Dataset extract:
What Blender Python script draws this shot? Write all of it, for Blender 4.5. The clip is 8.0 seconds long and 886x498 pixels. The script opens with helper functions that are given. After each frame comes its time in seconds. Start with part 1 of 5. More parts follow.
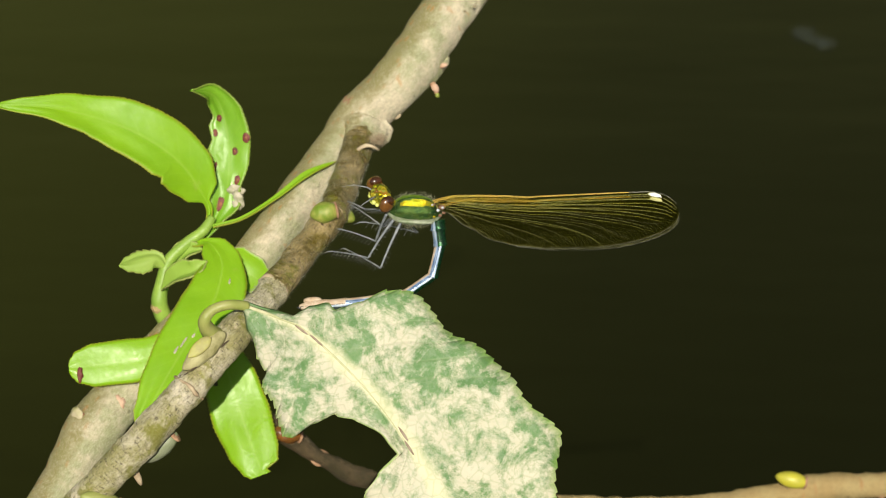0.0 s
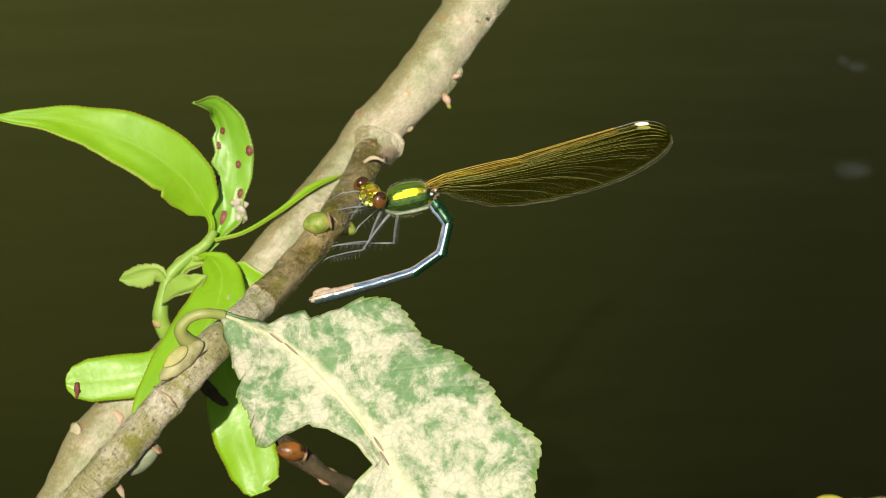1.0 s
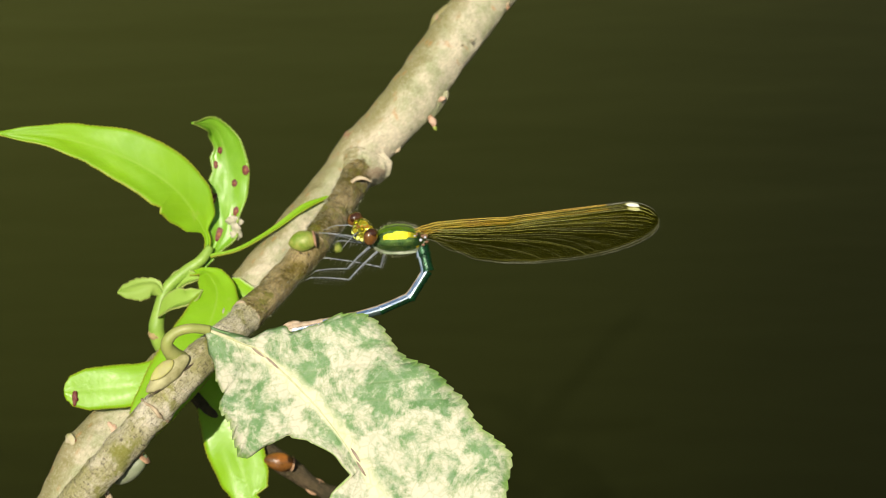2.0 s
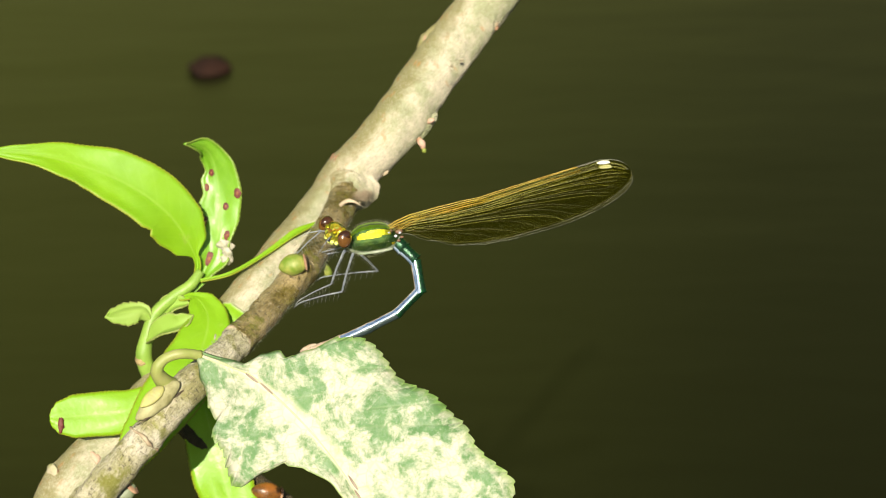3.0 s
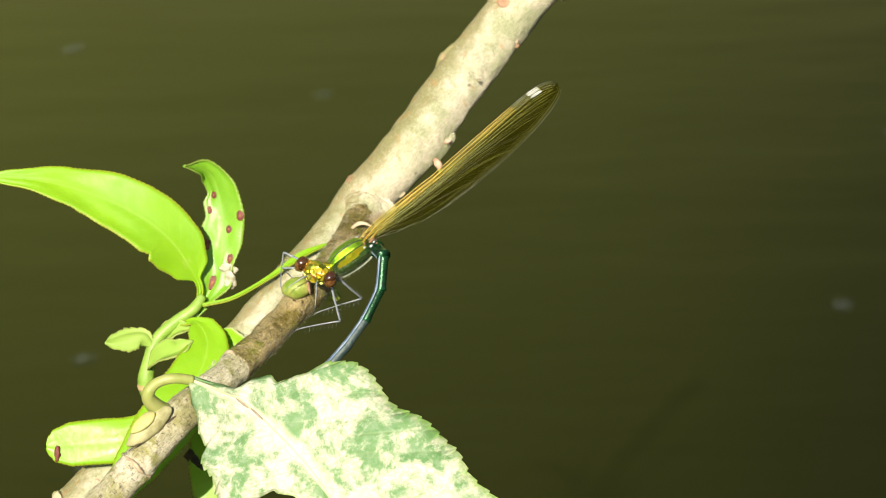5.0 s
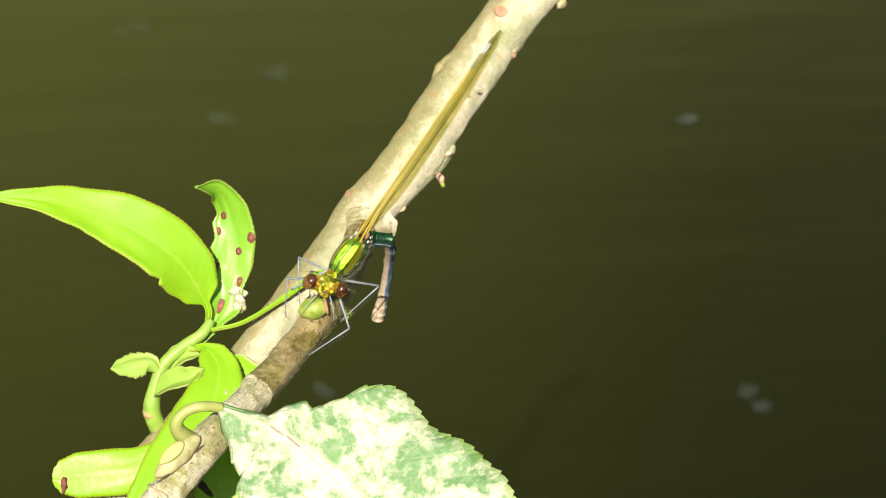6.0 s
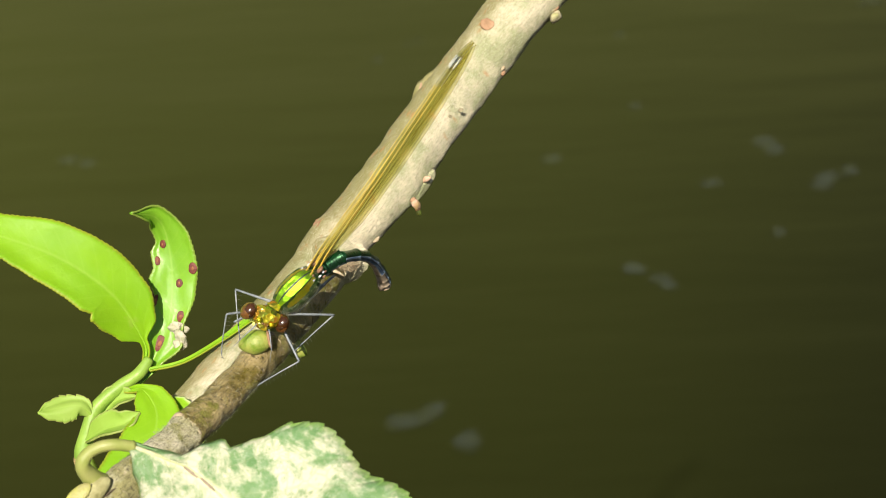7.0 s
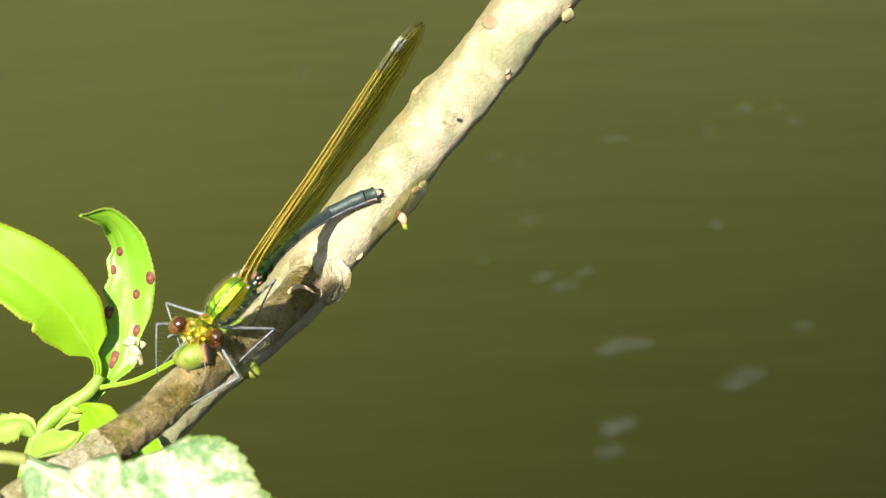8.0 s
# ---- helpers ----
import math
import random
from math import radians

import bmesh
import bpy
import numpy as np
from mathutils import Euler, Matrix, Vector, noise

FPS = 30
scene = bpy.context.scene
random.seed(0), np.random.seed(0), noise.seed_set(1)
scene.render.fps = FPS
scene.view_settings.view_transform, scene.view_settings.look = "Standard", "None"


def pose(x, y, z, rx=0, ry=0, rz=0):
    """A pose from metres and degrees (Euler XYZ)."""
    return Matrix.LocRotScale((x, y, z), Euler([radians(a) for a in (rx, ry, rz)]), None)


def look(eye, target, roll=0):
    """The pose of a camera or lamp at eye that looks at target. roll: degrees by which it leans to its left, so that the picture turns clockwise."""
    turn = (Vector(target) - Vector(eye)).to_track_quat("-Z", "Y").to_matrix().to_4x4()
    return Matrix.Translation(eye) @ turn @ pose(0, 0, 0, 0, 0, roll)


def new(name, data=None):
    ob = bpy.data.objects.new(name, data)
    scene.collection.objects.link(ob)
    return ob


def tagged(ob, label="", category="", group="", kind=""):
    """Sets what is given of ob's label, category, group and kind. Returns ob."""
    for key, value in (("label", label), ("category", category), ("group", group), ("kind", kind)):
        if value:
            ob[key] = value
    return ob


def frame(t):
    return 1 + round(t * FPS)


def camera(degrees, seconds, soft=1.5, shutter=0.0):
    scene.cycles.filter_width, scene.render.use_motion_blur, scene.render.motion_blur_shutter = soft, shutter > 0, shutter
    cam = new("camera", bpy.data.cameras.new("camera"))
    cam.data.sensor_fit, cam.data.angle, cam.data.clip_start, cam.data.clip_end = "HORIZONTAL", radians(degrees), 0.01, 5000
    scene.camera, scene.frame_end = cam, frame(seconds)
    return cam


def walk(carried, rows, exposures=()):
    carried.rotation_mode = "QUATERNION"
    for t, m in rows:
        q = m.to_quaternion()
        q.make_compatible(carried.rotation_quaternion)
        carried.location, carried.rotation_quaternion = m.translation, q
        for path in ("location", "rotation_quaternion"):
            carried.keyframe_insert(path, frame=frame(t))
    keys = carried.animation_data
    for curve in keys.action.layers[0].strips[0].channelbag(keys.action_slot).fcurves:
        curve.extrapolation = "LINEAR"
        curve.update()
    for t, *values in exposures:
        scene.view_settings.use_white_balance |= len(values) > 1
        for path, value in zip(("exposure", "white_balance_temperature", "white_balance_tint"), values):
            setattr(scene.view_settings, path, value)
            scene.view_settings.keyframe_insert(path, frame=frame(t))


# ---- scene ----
from mathutils import Quaternion

cam = camera(25.0, 8.0, soft=0.95)
PATH = [
    (0.0, pose(0.0000, -0.0000, 0.4500, 63.00, -0.00, -0.00)),
    (0.5, pose(0.0140, 0.0026, 0.4465, 63.56, 1.34, 2.72)),
    (1.0, pose(0.0281, 0.0037, 0.4400, 64.99, 3.16, 5.19)),
    (1.5, pose(0.0372, 0.0025, 0.4390, 65.90, 3.82, 6.79)),
    (1.7, pose(0.0404, -0.0042, 0.4438, 65.46, 3.86, 6.95)),
    (2.8, pose(0.0233, 0.0017, 0.4405, 66.14, 2.28, 3.62)),
    (3.0, pose(0.0291, 0.0008, 0.4395, 66.51, 2.99, 4.65)),
    (3.5, pose(0.0345, 0.0037, 0.4367, 67.00, 3.63, 5.79)),
    (4.0, pose(0.0457, 0.0086, 0.4345, 67.47, 4.22, 8.27)),
    (4.5, pose(0.0510, 0.0118, 0.4327, 67.77, 4.30, 9.65)),
    (4.7, pose(0.0501, 0.0102, 0.4325, 67.97, 4.28, 9.46)),
    (5.8, pose(0.0243, 0.0075, 0.4418, 66.46, 4.76, 3.61)),
    (6.0, pose(0.0207, 0.0120, 0.4374, 67.04, 3.79, 3.31)),
    (6.5, pose(0.0213, 0.0205, 0.4334, 67.78, 3.83, 3.30)),
    (7.0, pose(0.0416, 0.0350, 0.4180, 70.22, 5.28, 7.75)),
    (7.5, pose(0.0580, 0.0484, 0.4034, 72.68, 6.26, 11.88)),
    (8.0, pose(0.0677, 0.0605, 0.3962, 74.27, 6.67, 15.25)),
]
walk(cam, PATH, exposures=[(0.0, 0.28), (0.5, 0.37), (1.5, 0.36), (3.0, 0.74), (4.5, 0.88), (6.0, 1.02), (6.5, 0.80), (7.0, 0.72), (7.5, 0.92), (8.0, 1.24)])
cam.data.dof.use_dof = True
cam.data.dof.focus_distance = 0.238
cam.data.dof.aperture_fstop = 60.0

MM = 0.001
DRIFT = -1.35  # the stream's speed along x, metres a second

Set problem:
Extract every line of the data exactly; pictures stay out.

Correct answer:
What Blender Python script draws this shot? Write all of it, for Blender 4.5. The clip is 8.0 seconds long and 886x498 pixels. The script opens with helper functions that are given. After each frame comes its time in seconds. Start with part 1 of 5. More parts follow.
0.0 s
1.0 s
2.0 s
3.0 s
5.0 s
6.0 s
7.0 s
8.0 s
# ---- helpers ----
import math
import random
from math import radians

import bmesh
import bpy
import numpy as np
from mathutils import Euler, Matrix, Vector, noise

FPS = 30
scene = bpy.context.scene
random.seed(0), np.random.seed(0), noise.seed_set(1)
scene.render.fps = FPS
scene.view_settings.view_transform, scene.view_settings.look = "Standard", "None"


def pose(x, y, z, rx=0, ry=0, rz=0):
    """A pose from metres and degrees (Euler XYZ)."""
    return Matrix.LocRotScale((x, y, z), Euler([radians(a) for a in (rx, ry, rz)]), None)


def look(eye, target, roll=0):
    """The pose of a camera or lamp at eye that looks at target. roll: degrees by which it leans to its left, so that the picture turns clockwise."""
    turn = (Vector(target) - Vector(eye)).to_track_quat("-Z", "Y").to_matrix().to_4x4()
    return Matrix.Translation(eye) @ turn @ pose(0, 0, 0, 0, 0, roll)


def new(name, data=None):
    ob = bpy.data.objects.new(name, data)
    scene.collection.objects.link(ob)
    return ob


def tagged(ob, label="", category="", group="", kind=""):
    """Sets what is given of ob's label, category, group and kind. Returns ob."""
    for key, value in (("label", label), ("category", category), ("group", group), ("kind", kind)):
        if value:
            ob[key] = value
    return ob


def frame(t):
    return 1 + round(t * FPS)


def camera(degrees, seconds, soft=1.5, shutter=0.0):
    scene.cycles.filter_width, scene.render.use_motion_blur, scene.render.motion_blur_shutter = soft, shutter > 0, shutter
    cam = new("camera", bpy.data.cameras.new("camera"))
    cam.data.sensor_fit, cam.data.angle, cam.data.clip_start, cam.data.clip_end = "HORIZONTAL", radians(degrees), 0.01, 5000
    scene.camera, scene.frame_end = cam, frame(seconds)
    return cam


def walk(carried, rows, exposures=()):
    carried.rotation_mode = "QUATERNION"
    for t, m in rows:
        q = m.to_quaternion()
        q.make_compatible(carried.rotation_quaternion)
        carried.location, carried.rotation_quaternion = m.translation, q
        for path in ("location", "rotation_quaternion"):
            carried.keyframe_insert(path, frame=frame(t))
    keys = carried.animation_data
    for curve in keys.action.layers[0].strips[0].channelbag(keys.action_slot).fcurves:
        curve.extrapolation = "LINEAR"
        curve.update()
    for t, *values in exposures:
        scene.view_settings.use_white_balance |= len(values) > 1
        for path, value in zip(("exposure", "white_balance_temperature", "white_balance_tint"), values):
            setattr(scene.view_settings, path, value)
            scene.view_settings.keyframe_insert(path, frame=frame(t))


# ---- scene ----
from mathutils import Quaternion

cam = camera(25.0, 8.0, soft=0.95)
PATH = [
    (0.0, pose(0.0000, -0.0000, 0.4500, 63.00, -0.00, -0.00)),
    (0.5, pose(0.0140, 0.0026, 0.4465, 63.56, 1.34, 2.72)),
    (1.0, pose(0.0281, 0.0037, 0.4400, 64.99, 3.16, 5.19)),
    (1.5, pose(0.0372, 0.0025, 0.4390, 65.90, 3.82, 6.79)),
    (1.7, pose(0.0404, -0.0042, 0.4438, 65.46, 3.86, 6.95)),
    (2.8, pose(0.0233, 0.0017, 0.4405, 66.14, 2.28, 3.62)),
    (3.0, pose(0.0291, 0.0008, 0.4395, 66.51, 2.99, 4.65)),
    (3.5, pose(0.0345, 0.0037, 0.4367, 67.00, 3.63, 5.79)),
    (4.0, pose(0.0457, 0.0086, 0.4345, 67.47, 4.22, 8.27)),
    (4.5, pose(0.0510, 0.0118, 0.4327, 67.77, 4.30, 9.65)),
    (4.7, pose(0.0501, 0.0102, 0.4325, 67.97, 4.28, 9.46)),
    (5.8, pose(0.0243, 0.0075, 0.4418, 66.46, 4.76, 3.61)),
    (6.0, pose(0.0207, 0.0120, 0.4374, 67.04, 3.79, 3.31)),
    (6.5, pose(0.0213, 0.0205, 0.4334, 67.78, 3.83, 3.30)),
    (7.0, pose(0.0416, 0.0350, 0.4180, 70.22, 5.28, 7.75)),
    (7.5, pose(0.0580, 0.0484, 0.4034, 72.68, 6.26, 11.88)),
    (8.0, pose(0.0677, 0.0605, 0.3962, 74.27, 6.67, 15.25)),
]
walk(cam, PATH, exposures=[(0.0, 0.28), (0.5, 0.37), (1.5, 0.36), (3.0, 0.74), (4.5, 0.88), (6.0, 1.02), (6.5, 0.80), (7.0, 0.72), (7.5, 0.92), (8.0, 1.24)])
cam.data.dof.use_dof = True
cam.data.dof.focus_distance = 0.238
cam.data.dof.aperture_fstop = 60.0

MM = 0.001
DRIFT = -1.35  # the stream's speed along x, metres a second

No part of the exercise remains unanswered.